Sri Lanka is marking a holiday on Wednesday to celebrate the defeat of Tamil Tiger rebels.
"The government has also asked all state institutions to fly the national flag for one week," an official said.
However state security forces said that they were on a state of high alert against revenge attacks from any remaining rebels.
On Tuesday pictures of the body of the man who is believed to be rebel leader Velupillai Prabhakaran were released.
The BBC's Charles Haviland in Colombo says that officially the holiday has been called as a mark of respect to troops who have defeated the Tamil Tigers.
There are still some delighted youths rushing into the roads waving the red, yellow, green and saffron national flag, our correspondent says, but with businesses firmly shut and stormy monsoon weather descending on the city, the streets are much quieter than they were.
The state English-language daily has the word "triumph" in huge blue letters on its front page, but Rajiva Wijesinha, one of the government's regular spokesmen, writes that he is glad that "vulgar triumphalism" has not broken out.
Mr Wijesinha wrote there was a need to plan for the future and bear in mind Tamil suffering.

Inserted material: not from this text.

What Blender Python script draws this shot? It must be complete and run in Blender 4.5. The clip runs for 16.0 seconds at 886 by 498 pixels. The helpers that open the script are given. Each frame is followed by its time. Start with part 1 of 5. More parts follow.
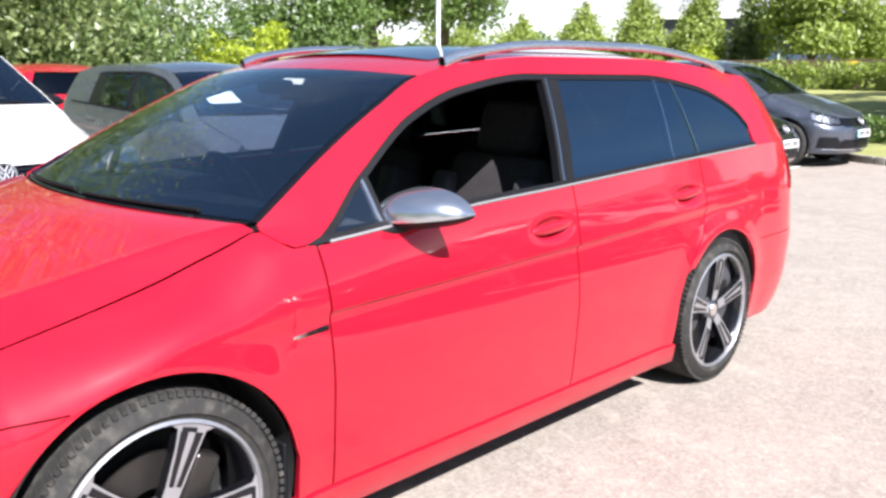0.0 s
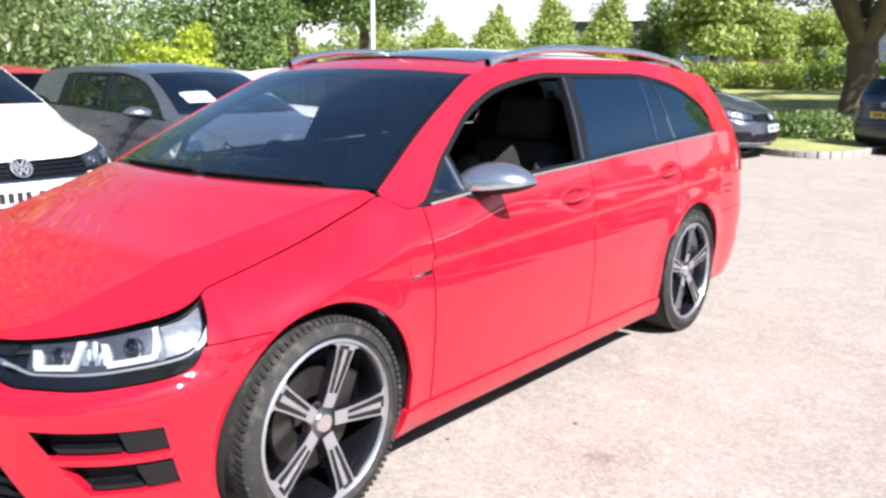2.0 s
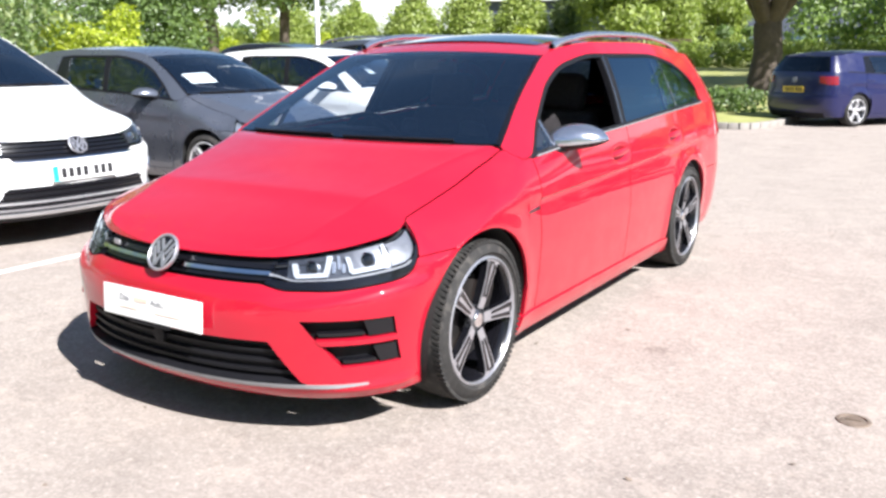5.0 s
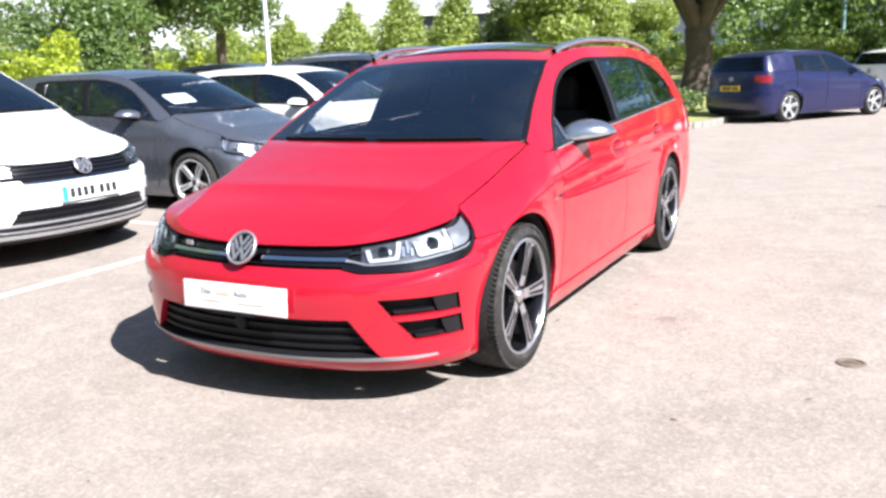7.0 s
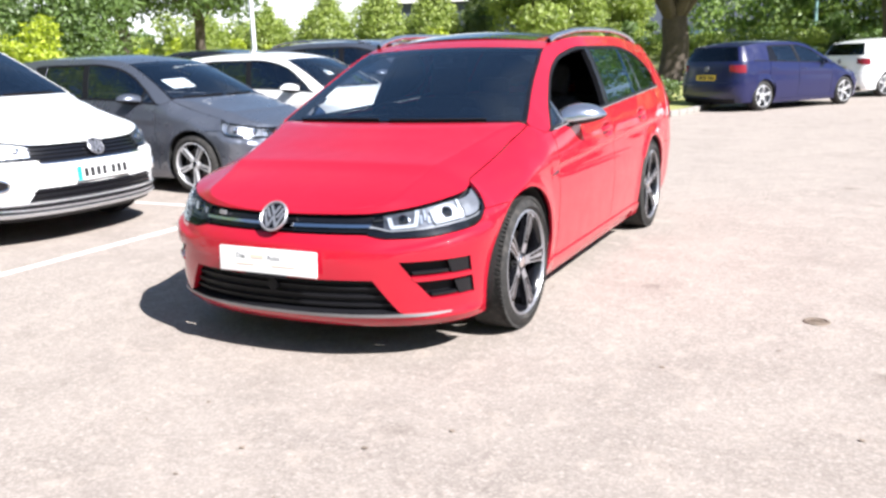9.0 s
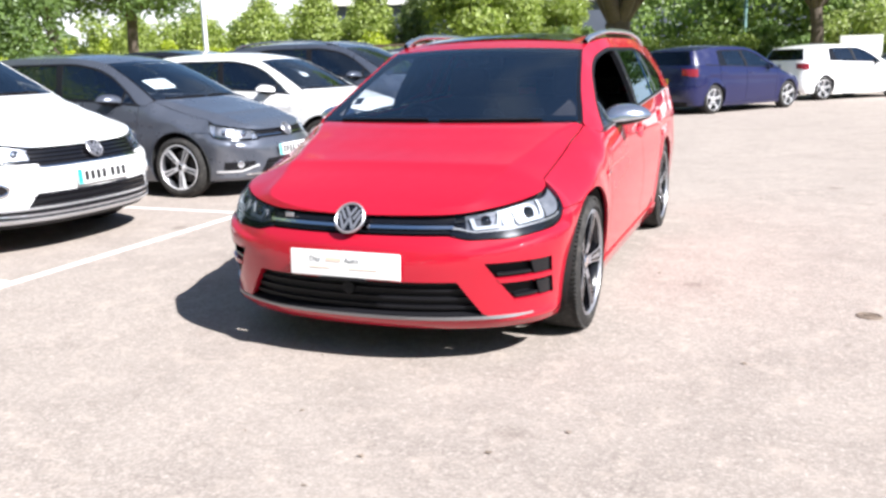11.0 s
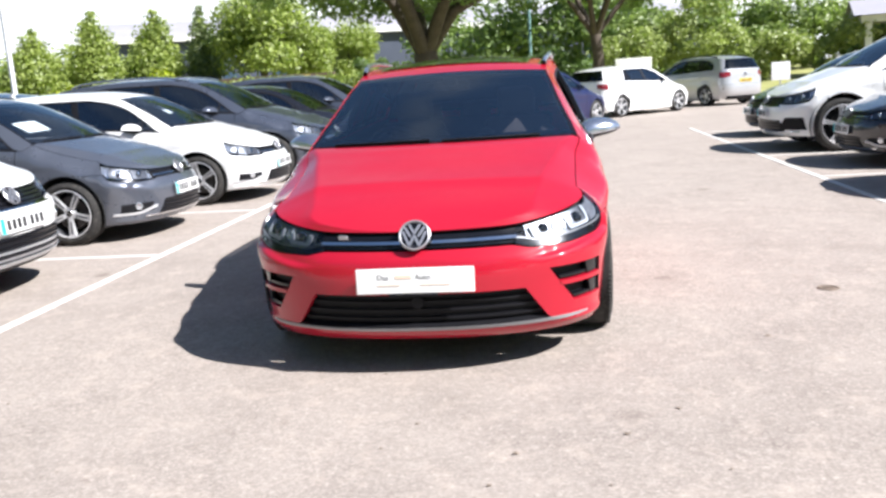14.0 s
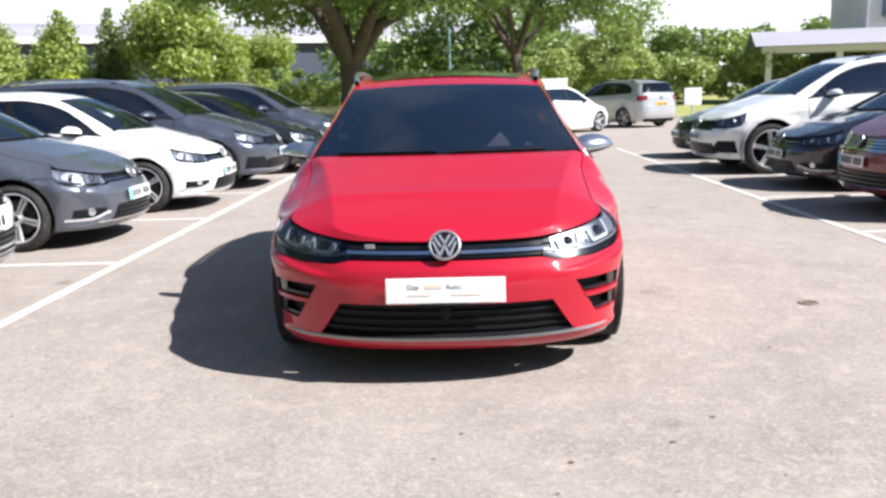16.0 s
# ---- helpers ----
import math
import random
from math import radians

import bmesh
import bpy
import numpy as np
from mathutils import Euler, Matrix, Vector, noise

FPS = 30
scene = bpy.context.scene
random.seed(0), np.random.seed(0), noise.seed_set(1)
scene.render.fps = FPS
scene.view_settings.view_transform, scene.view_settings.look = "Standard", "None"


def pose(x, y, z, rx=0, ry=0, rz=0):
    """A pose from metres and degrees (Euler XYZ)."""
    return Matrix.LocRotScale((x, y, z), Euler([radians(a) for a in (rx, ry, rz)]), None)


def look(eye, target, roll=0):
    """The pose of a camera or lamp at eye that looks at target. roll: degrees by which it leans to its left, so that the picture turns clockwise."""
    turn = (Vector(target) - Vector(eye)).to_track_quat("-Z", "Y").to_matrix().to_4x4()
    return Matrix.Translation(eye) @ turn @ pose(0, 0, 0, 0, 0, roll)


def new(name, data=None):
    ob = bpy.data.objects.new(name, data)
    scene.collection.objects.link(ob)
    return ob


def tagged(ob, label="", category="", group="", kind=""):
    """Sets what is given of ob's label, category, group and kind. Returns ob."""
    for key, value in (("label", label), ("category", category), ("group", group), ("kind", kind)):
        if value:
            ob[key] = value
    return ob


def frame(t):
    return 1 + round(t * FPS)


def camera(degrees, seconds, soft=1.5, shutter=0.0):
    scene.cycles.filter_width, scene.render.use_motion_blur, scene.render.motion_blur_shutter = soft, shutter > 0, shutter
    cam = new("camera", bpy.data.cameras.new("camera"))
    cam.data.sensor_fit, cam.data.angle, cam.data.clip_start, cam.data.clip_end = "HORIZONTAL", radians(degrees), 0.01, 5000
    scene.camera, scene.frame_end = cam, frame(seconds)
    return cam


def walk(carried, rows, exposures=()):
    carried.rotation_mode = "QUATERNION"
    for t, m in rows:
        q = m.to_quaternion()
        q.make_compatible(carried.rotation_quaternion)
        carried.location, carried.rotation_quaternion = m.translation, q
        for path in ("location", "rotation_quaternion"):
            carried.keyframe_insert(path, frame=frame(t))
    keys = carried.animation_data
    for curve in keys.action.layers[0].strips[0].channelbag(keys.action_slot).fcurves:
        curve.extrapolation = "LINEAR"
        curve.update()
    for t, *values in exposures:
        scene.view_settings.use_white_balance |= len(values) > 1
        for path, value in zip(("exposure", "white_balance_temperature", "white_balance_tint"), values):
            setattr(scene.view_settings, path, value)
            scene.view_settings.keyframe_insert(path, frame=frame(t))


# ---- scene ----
cam = camera(55.0, 16.0, soft=2.8)
PATH = [
    (0, (2.541, -0.826, 1.332), (1.171, 0.575, 0.931), 0.5),
    (0.5, (2.556, -1.01, 1.328), (1.234, 0.436, 0.927), 0.1),
    (1, (2.512, -1.246, 1.318), (1.24, 0.246, 0.922), 0.3),
    (1.5, (2.522, -1.434, 1.316), (1.279, 0.084, 0.926), 0.5),
    (2, (2.578, -1.624, 1.319), (1.359, -0.09, 0.922), 0.4),
    (2.5, (2.54, -1.811, 1.32), (1.353, -0.254, 0.914), -0.4),
    (3, (2.465, -2.04, 1.319), (1.308, -0.46, 0.914), -0.7),
    (3.5, (2.496, -2.209, 1.316), (1.354, -0.617, 0.913), -0.9),
    (4, (2.589, -2.381, 1.325), (1.464, -0.779, 0.914), -0.7),
    (4.5, (2.544, -2.537, 1.321), (1.453, -0.915, 0.901), -0.4),
    (4.7, (2.491, -2.632, 1.323), (1.425, -0.996, 0.890), 0.0),
    (6.8, (2.316, -3.254, 1.308), (1.374, -1.541, 0.89), -2.1),
    (7, (2.258, -3.318, 1.296), (1.331, -1.594, 0.885), -2.2),
    (7.5, (2.201, -3.437, 1.298), (1.303, -1.698, 0.886), -2.1),
    (8, (2.284, -3.547, 1.301), (1.393, -1.804, 0.89), -1.8),
    (8.5, (2.343, -3.653, 1.305), (1.455, -1.911, 0.884), -1.9),
    (9, (2.3, -3.742, 1.295), (1.425, -1.998, 0.856), -1.8),
    (9.2, (2.25, -3.8, 1.295), (1.387, -2.052, 0.849), -1.5),
    (11.3, (1.552, -4.046, 1.291), (0.886, -2.208, 0.868), -1.4),
    (11.5, (1.454, -4.148, 1.282), (0.834, -2.291, 0.874), -1.3),
    (12, (1.274, -4.27, 1.282), (0.721, -2.387, 0.894), -1.8),
    (12.5, (1.089, -4.234, 1.274), (0.591, -2.335, 0.886), -3.0),
    (13, (0.937, -4.233, 1.289), (0.514, -2.32, 0.888), -3.8),
    (13.5, (0.759, -4.335, 1.285), (0.431, -2.403, 0.885), -3.6),
    (14, (0.604, -4.413, 1.29), (0.343, -2.468, 0.906), -3.6),
    (14.5, (0.469, -4.363, 1.278), (0.241, -2.411, 0.908), -3.6),
    (15, (0.356, -4.315, 1.295), (0.156, -2.36, 0.924), -2.9),
    (15.5, (0.207, -4.376, 1.29), (0.082, -2.415, 0.917), -1.7),
    (16, (0.064, -4.457, 1.295), (0.023, -2.49, 0.935), -1.5),
]
EXPOSURE = [(t, stops, 6280, 10) for t, stops in ((0, 1.44), (4.5, 1.44), (9, 1.44), (12.5, 1.33), (14.5, 1.26), (16, 1.17))]
walk(cam, [(t, look(eye, target, roll)) for t, eye, target, roll in PATH], EXPOSURE)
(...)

The US, the UN and China - a key and growing ally of Sri Lanka - have all urged ethnic reconciliation on the island, with Washington calling for "new power sharing arrangements".
'Best of cowards'
The government has said that renegade Tamil Tiger leader Vinayagamoorthi Muralitharan, also known as Colonel Karuna, has positvely identified Mr Prabhakaran's body.
Col Karuna defected from the rebels in 2004 and is now a government minister.
The defence ministry website has also released more details of Mr Prabhakaran's death. It said that he was found with no cyanide capsule, but with his identity card and the dog tag.
"He was certainly not man enough to fight a single battle against army, but instead tried to save his life until the last moment," it said.
"Not for a single second did he he want to commit suicide, but tried to escape betraying his most loyal followers before a soldier shot him down.
"We are not going to comment on how he died... simply, he was the best of the cowards."
The ministry said that Mr Prabhakaran's body was found on Tuesday morning, contradicting earlier reports that it was discovered on Monday.
The army also says it has found the body of one of the last rebel leaders still unaccounted for. It said that the bullet-riddled head of the rebels' Sea Tiger wing, Soosai, was found by troops in marshy land on Tuesday evening.
"Our motherland has been completely liberated from separatist terrorism," President Rajapaksa told jubilant lawmakers in a nationally televised victory speech to parliament on Tuesday.
The president reached out to the mainly Hindu Tamil community - comprising about 20 million people - pledging that everyone in Sri Lanka should be able to live "in safety without fear and suspicion".
"All should live with equal rights. That is my aim," he said, briefly speaking in the Tamil language.
The president said that he would negotiate some form of power-sharing deal following the war and stressed the need for an agreement.
"We must find a homegrown solution to this conflict. That solution should be acceptable to all the communities," he said.
Our correspondent says that it is expected the government will devolve more power to the provinces giving Tamils more political say in some parts of the island.
Tamil politicians have said the government must address the causes of the long-running conflict.
The pro-rebel TamilNet website has not commented on reports of Mr Prabhakaran's death since it denied he was dead on Tuesday - before the release of photos depicting his body.
The Tigers had been fighting for a separate state for Tamils in the north and east of Sri Lanka since the 1970s.
About 80,000 people have been killed in the conflict and thousands displaced.